── Entries provided

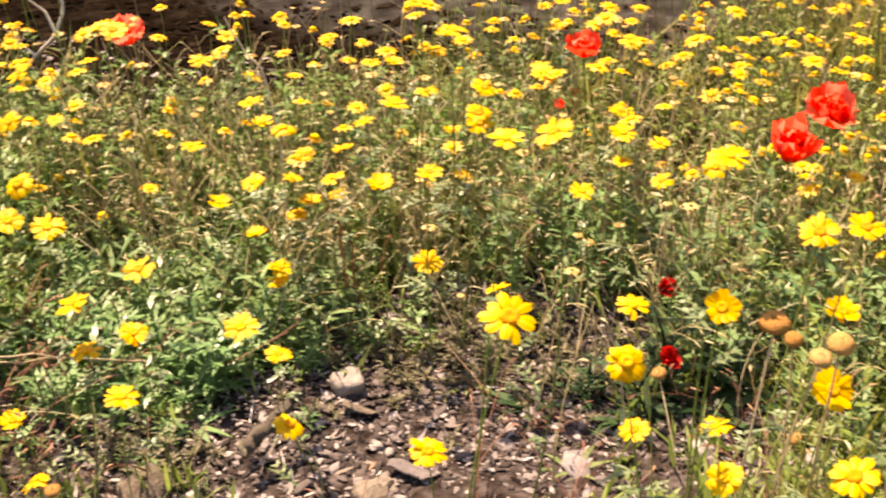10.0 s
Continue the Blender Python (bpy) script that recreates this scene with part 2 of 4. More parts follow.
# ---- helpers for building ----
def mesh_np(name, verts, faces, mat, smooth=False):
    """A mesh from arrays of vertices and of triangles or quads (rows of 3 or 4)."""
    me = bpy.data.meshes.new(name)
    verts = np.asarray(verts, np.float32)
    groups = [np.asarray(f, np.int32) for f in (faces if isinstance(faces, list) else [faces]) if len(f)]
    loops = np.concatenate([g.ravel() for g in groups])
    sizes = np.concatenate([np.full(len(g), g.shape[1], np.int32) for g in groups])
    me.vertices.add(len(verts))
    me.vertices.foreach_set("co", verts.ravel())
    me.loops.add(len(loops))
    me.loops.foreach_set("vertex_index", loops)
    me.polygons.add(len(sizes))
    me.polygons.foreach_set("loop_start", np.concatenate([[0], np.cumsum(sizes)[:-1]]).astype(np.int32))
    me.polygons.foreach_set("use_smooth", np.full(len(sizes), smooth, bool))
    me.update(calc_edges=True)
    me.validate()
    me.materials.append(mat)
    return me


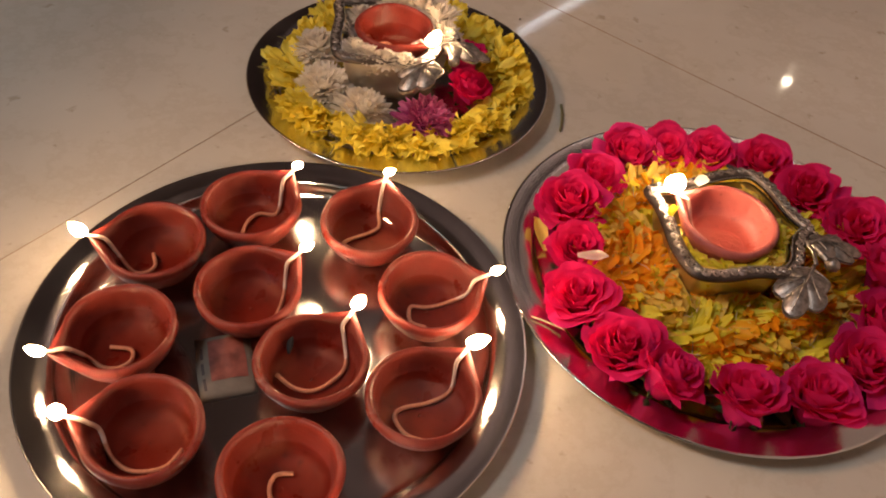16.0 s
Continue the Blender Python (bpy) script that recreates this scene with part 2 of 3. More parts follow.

────

**Aim**
Write every entry out again exactly, dropping the pictures.

**Result below**
10.0 s
Continue the Blender Python (bpy) script that recreates this scene with part 2 of 4. More parts follow.
# ---- helpers for building ----
def mesh_np(name, verts, faces, mat, smooth=False):
    """A mesh from arrays of vertices and of triangles or quads (rows of 3 or 4)."""
    me = bpy.data.meshes.new(name)
    verts = np.asarray(verts, np.float32)
    groups = [np.asarray(f, np.int32) for f in (faces if isinstance(faces, list) else [faces]) if len(f)]
    loops = np.concatenate([g.ravel() for g in groups])
    sizes = np.concatenate([np.full(len(g), g.shape[1], np.int32) for g in groups])
    me.vertices.add(len(verts))
    me.vertices.foreach_set("co", verts.ravel())
    me.loops.add(len(loops))
    me.loops.foreach_set("vertex_index", loops)
    me.polygons.add(len(sizes))
    me.polygons.foreach_set("loop_start", np.concatenate([[0], np.cumsum(sizes)[:-1]]).astype(np.int32))
    me.polygons.foreach_set("use_smooth", np.full(len(sizes), smooth, bool))
    me.update(calc_edges=True)
    me.validate()
    me.materials.append(mat)
    return me


16.0 s
Continue the Blender Python (bpy) script that recreates this scene with part 2 of 3. More parts follow.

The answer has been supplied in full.